Single patient case. Claim: intuitively a morally-motivated stranger ought to be indifferent between administering A and B, since the patient is herself. But Prioritarianism says B has higher expected moral value, because of priority weight of EU gain at very severe > priority at slight impairment.
But Prioritarian can object pretty reasonably to this: morality isn’t simply prudential interests; the whole point of Prioritarianism is that moral value isn’t simply welfare, and that there are diminishing moral returns! Just because the patient is indifferent between A and B doesn’t mean they’re equally morally good. (You’d get a bit more bite if you changed the probabilities so agent prefers A to B yet Prioritarian administers B. Still, not that bad imo.)
[Another position Prioritarian could take: it’s OK to be indifferent, even at the cost of failing to maximise priority-weighted EU, because we have proper regard for autonomy of the patient & her preferences. But O&V rebut this – just suppose the stranger owns the treatments and the patient is a young child without rationality]
Group case: half the people will get slight impairment, half get very severe (and you know who). Claim: intuitively you ought to administer B here, and we can justify this by separateness of persons. No need for Prioritarianism – and indeed it misses out on the fact that there should be a shift in decision between single patient vs group.
But from Separability, because the moral value of improving someone’s wellbeing depends only on their absolute level (not on other people), we must take the same decision in single vs group.
But separateness of persons means that it’s not justified to benefit the slightly impaired people by imposing costs on the severely impaired ones – it’s trading off between different people.
[hmm, surely even if you buy separateness of persons you must admit that sometimes you can impose costs on X for benefits to Y. maybe the idea is that this counts against that action though, and Prioritarianism doesn’t allow that]
Possible resolution: ex ante Prioritarianism.
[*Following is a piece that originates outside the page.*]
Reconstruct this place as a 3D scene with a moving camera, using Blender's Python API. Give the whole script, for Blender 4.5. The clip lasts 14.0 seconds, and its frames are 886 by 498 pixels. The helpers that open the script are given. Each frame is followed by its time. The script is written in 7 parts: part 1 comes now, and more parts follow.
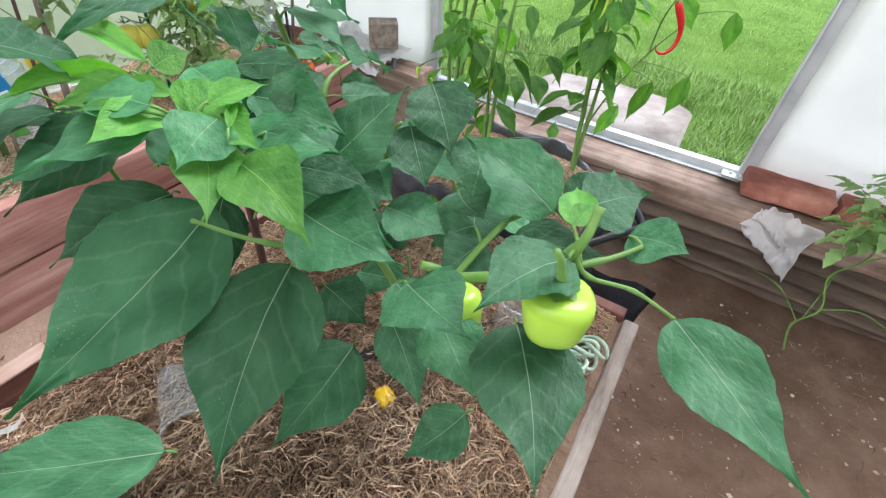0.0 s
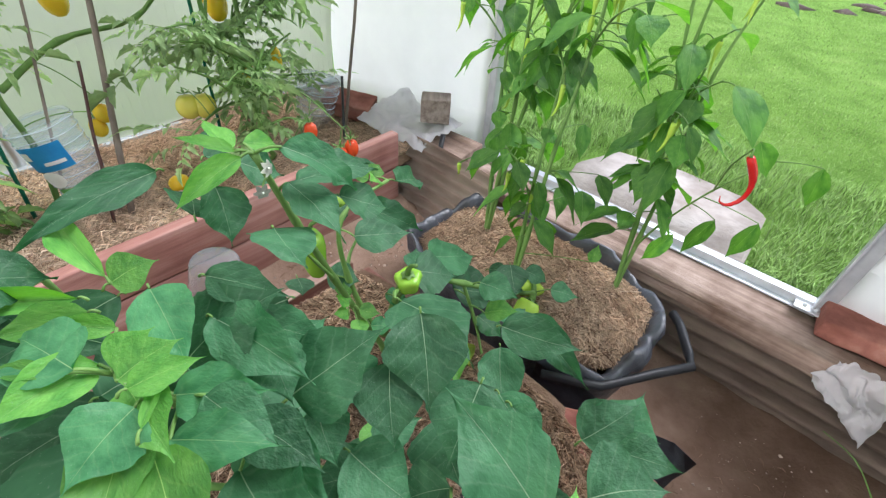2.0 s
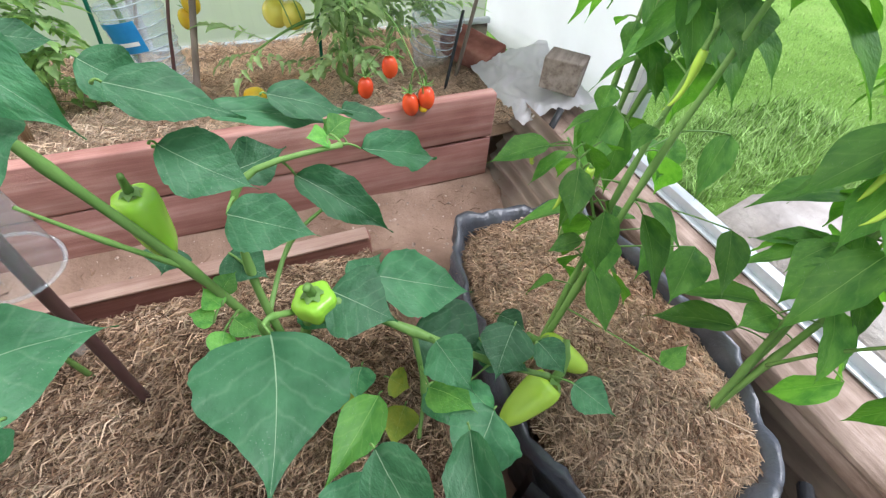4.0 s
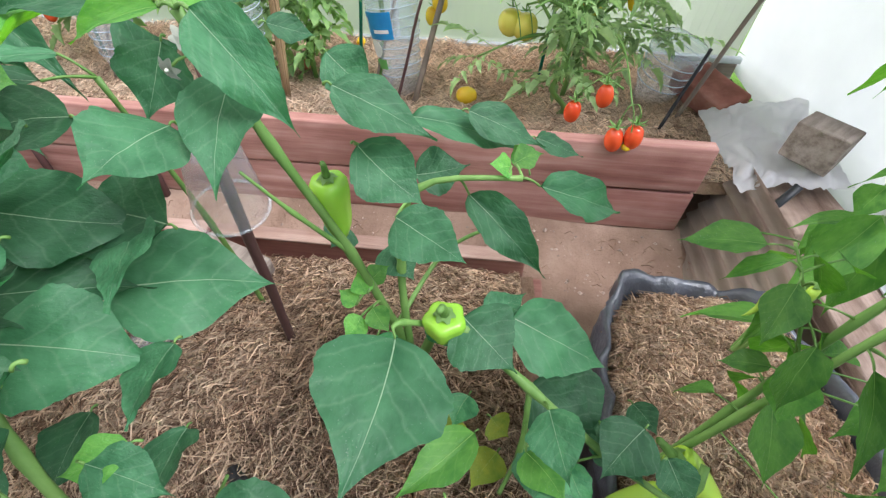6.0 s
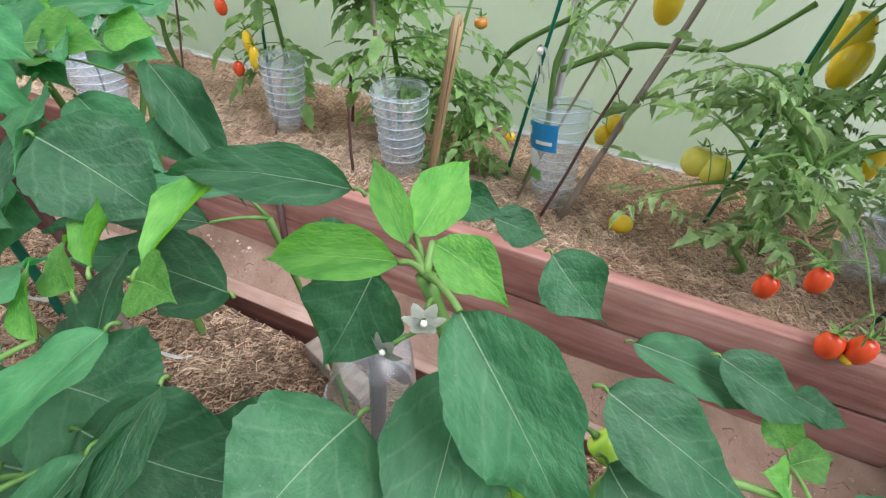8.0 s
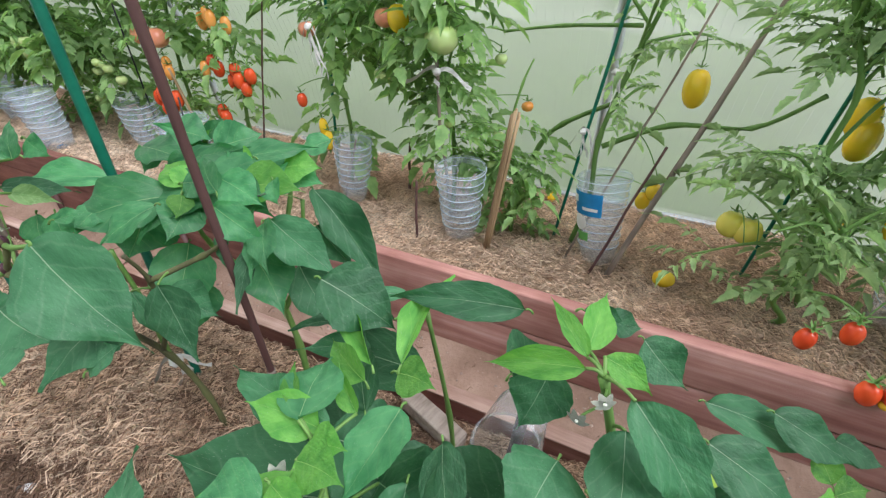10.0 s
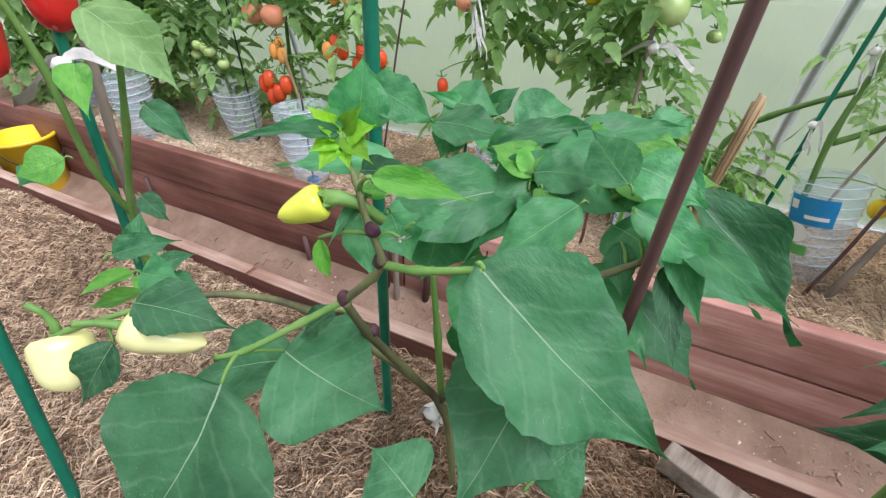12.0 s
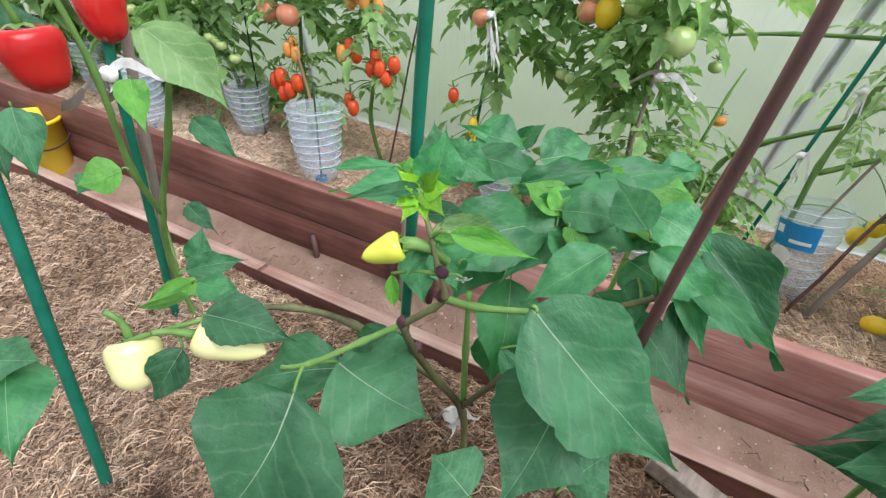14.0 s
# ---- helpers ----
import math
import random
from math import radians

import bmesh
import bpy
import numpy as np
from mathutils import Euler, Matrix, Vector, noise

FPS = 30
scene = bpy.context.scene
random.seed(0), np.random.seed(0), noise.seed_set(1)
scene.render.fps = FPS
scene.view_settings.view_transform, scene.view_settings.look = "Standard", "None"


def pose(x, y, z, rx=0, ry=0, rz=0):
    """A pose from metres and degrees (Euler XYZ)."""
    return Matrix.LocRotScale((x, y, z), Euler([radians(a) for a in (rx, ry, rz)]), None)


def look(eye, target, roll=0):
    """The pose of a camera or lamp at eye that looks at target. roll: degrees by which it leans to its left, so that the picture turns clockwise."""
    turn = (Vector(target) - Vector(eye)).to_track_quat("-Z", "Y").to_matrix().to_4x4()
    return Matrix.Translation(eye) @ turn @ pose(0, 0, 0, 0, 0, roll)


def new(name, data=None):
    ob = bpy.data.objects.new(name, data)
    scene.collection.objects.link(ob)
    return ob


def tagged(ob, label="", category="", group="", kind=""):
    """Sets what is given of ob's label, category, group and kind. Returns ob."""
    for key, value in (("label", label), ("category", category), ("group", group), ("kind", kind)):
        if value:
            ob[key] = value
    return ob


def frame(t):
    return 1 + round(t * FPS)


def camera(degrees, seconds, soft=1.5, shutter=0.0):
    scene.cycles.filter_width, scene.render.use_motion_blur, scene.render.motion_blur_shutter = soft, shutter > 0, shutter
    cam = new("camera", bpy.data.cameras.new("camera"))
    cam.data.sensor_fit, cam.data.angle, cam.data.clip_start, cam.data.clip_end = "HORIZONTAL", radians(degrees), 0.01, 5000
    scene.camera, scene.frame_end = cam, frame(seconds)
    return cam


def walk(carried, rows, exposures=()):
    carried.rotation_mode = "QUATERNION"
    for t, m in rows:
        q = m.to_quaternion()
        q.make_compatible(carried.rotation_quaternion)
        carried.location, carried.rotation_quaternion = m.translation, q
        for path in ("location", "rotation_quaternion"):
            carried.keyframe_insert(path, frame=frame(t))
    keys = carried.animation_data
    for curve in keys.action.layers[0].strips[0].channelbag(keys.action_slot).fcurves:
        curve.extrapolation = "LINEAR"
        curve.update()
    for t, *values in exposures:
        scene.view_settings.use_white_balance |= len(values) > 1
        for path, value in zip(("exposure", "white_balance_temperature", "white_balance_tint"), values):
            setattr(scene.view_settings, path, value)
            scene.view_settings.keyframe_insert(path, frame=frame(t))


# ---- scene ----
cam = camera(90.1, 14.0, soft=1.3)
PATH = [
    (0, (0.026, 0.404, 1.096), (-0.656, 1.564, -0.188), 3.4),
    (0.5, (-0.02, 0.43, 1.126), (-0.724, 1.574, -0.161), 3.8),
    (1, (-0.06, 0.433, 1.173), (-0.894, 1.494, -0.109), 3.3),
    (1.5, (-0.072, 0.472, 1.214), (-0.923, 1.544, -0.045), 2.2),
    (2, (-0.052, 0.608, 1.213), (-0.939, 1.687, -0.015), 4.1),
    (2.2, (-0.036, 0.658, 1.215), (-0.97, 1.694, -0.016), 5.4),
    (4.3, (-0.123, 1.03, 1.063), (-1.315, 1.389, -0.318), 1.4),
    (4.5, (-0.123, 1.043, 1.064), (-1.337, 1.273, -0.326), -0.6),
    (5, (-0.128, 1.081, 1.081), (-1.357, 1.115, -0.315), -1.8),
    (5.5, (-0.153, 1.05, 1.092), (-1.393, 1.027, -0.293), 0.3),
    (6, (-0.163, 1.017, 1.083), (-1.416, 0.904, -0.286), 1.3),
    (6.5, (-0.212, 0.996, 1.069), (-1.445, 0.802, -0.311), 2.9),
    (7, (-0.29, 0.949, 1.069), (-1.561, 0.724, -0.271), 3.5),
    (7.5, (-0.329, 0.88, 1.061), (-1.692, 0.451, -0.13), 5.2),
    (7.7, (-0.348, 0.854, 1.072), (-1.693, 0.397, -0.128), 5.3),
    (9.8, (-0.249, 0.838, 1.257), (-1.682, 0.171, 0.031), 1.7),
    (10, (-0.222, 0.768, 1.247), (-1.706, 0.115, 0.075), 1.0),
    (10.5, (-0.191, 0.679, 1.236), (-1.696, 0.018, 0.097), 1.1),
    (11, (-0.167, 0.543, 1.220), (-1.665, -0.133, 0.081), 2.2),
    (11.5, (-0.174, 0.393, 1.191), (-1.559, -0.248, 0.129), 1.9),
    (12, (-0.19, 0.276, 1.133), (-1.554, -0.38, 0.052), 1.2),
    (12.5, (-0.225, 0.198, 1.106), (-1.591, -0.439, 0.016), 2.1),
    (13, (-0.235, 0.17, 1.092), (-1.623, -0.417, -0.0), 3.6),
    (13.5, (-0.221, 0.184, 1.11), (-1.621, -0.365, 0.015), 5.0),
    (14, (-0.144, 0.234, 1.193), (-1.516, -0.364, 0.089), 5.0),
]
walk(cam, [(t, look(1.17 * Vector(eye), 1.17 * Vector(target), roll)) for t, eye, target, roll in PATH],
     [(t, ev, 6300, 14) for t, ev in ((0, 0.83), (2.2, 0.75), (4.3, 0.97), (6.5, 0.95), (7.7, 0.66), (9.8, 0.54), (10.5, 0.5), (11, 0.54), (12, 0.63), (14, 0.63))])


# ---- world, sun and exposure ----
world = bpy.data.worlds.new("overcast_sky")
scene.world = world
world.use_nodes = True
wn = world.node_tree
sky = wn.nodes.new("ShaderNodeTexSky")
sky.sky_type = "NISHITA"
sky.sun_disc = False
sky.sun_elevation = radians(48)
sky.sun_rotation = radians(200)
sky.air_density, sky.dust_density, sky.ozone_density = 1.0, 4.0, 1.0
hsv = wn.nodes.new("ShaderNodeHueSaturation")
hsv.inputs["Saturation"].default_value = 0.6
wn.links.new(sky.outputs[0], hsv.inputs["Color"])
wn.links.new(hsv.outputs[0], wn.nodes["Background"].inputs["Color"])
wn.nodes["Background"].inputs["Strength"].default_value = 0.15
sun = new("sun", bpy.data.lights.new("sun", "SUN"))
sun.data.energy, sun.data.angle, sun.data.color = 3.3, radians(40), (0.965, 0.97, 1.0)
sun.matrix_world = look((0.9, 3.2, 4.6), (0, 0, 0))
scene.view_settings.exposure = 0.5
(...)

You apply Prioritarian weighting to individuals’ expected utility, rather than to the utility that they end up with.
This will always line up with the agent’s preferences in single patient case (so indifference). And in group case, it’s all deterministic anyway so we get the same result as before, that is, B.
But (somewhat complicated) objection involving group case with risk and inversely correlated outcomes: each person has 50:50 risk, and exactly half the group will get each condition. Ex ante the view is indifferent between A & B. But seems like we should just give everybody B – then, we will have indeed provided treatment to those who had the strongest claim on it ex post, that is, whoever ends up with very severe impairment.
Maybe: BB’s presentation of Huemer’s argument against Prioritarianism and egalitarianism
Sufficientarianism
Sufficientarianism
Frankfurt (1987): “If everyone had enough it would be of no moral consequence whether some had more than others”. He thinks we should distribute resources to maximise incidence of sufficiency.
Two claims (Shields 2020):
(a) Positive Claim: it’s of intrinsic moral importance for people to have enough
(b) Negative Claim: apart from the above, it doesn’t intrinsically matter how resources are distributed.
Or: once someone’s at sufficiency, there aren’t any non-instrumental reasons to benefit them. Alternatively (weaker): the reasons shift.
Objection: suppose you can make one badly-off person even worse-off, to tip another person over the sufficiency boundary. Suggests we should do that, but this seems wrong.
Of course, you can use a weaker view like Shields to get the result that the reasons don’t go to zero. But then this isn’t a very distinctive theory, just a version of Prioritarianism with a particular functional form for the weighting function.
Also, maybe you object to e.g. gender pay gap among well-off movie stars. (Though this could be to do with discrimination, not the fact of inequality.)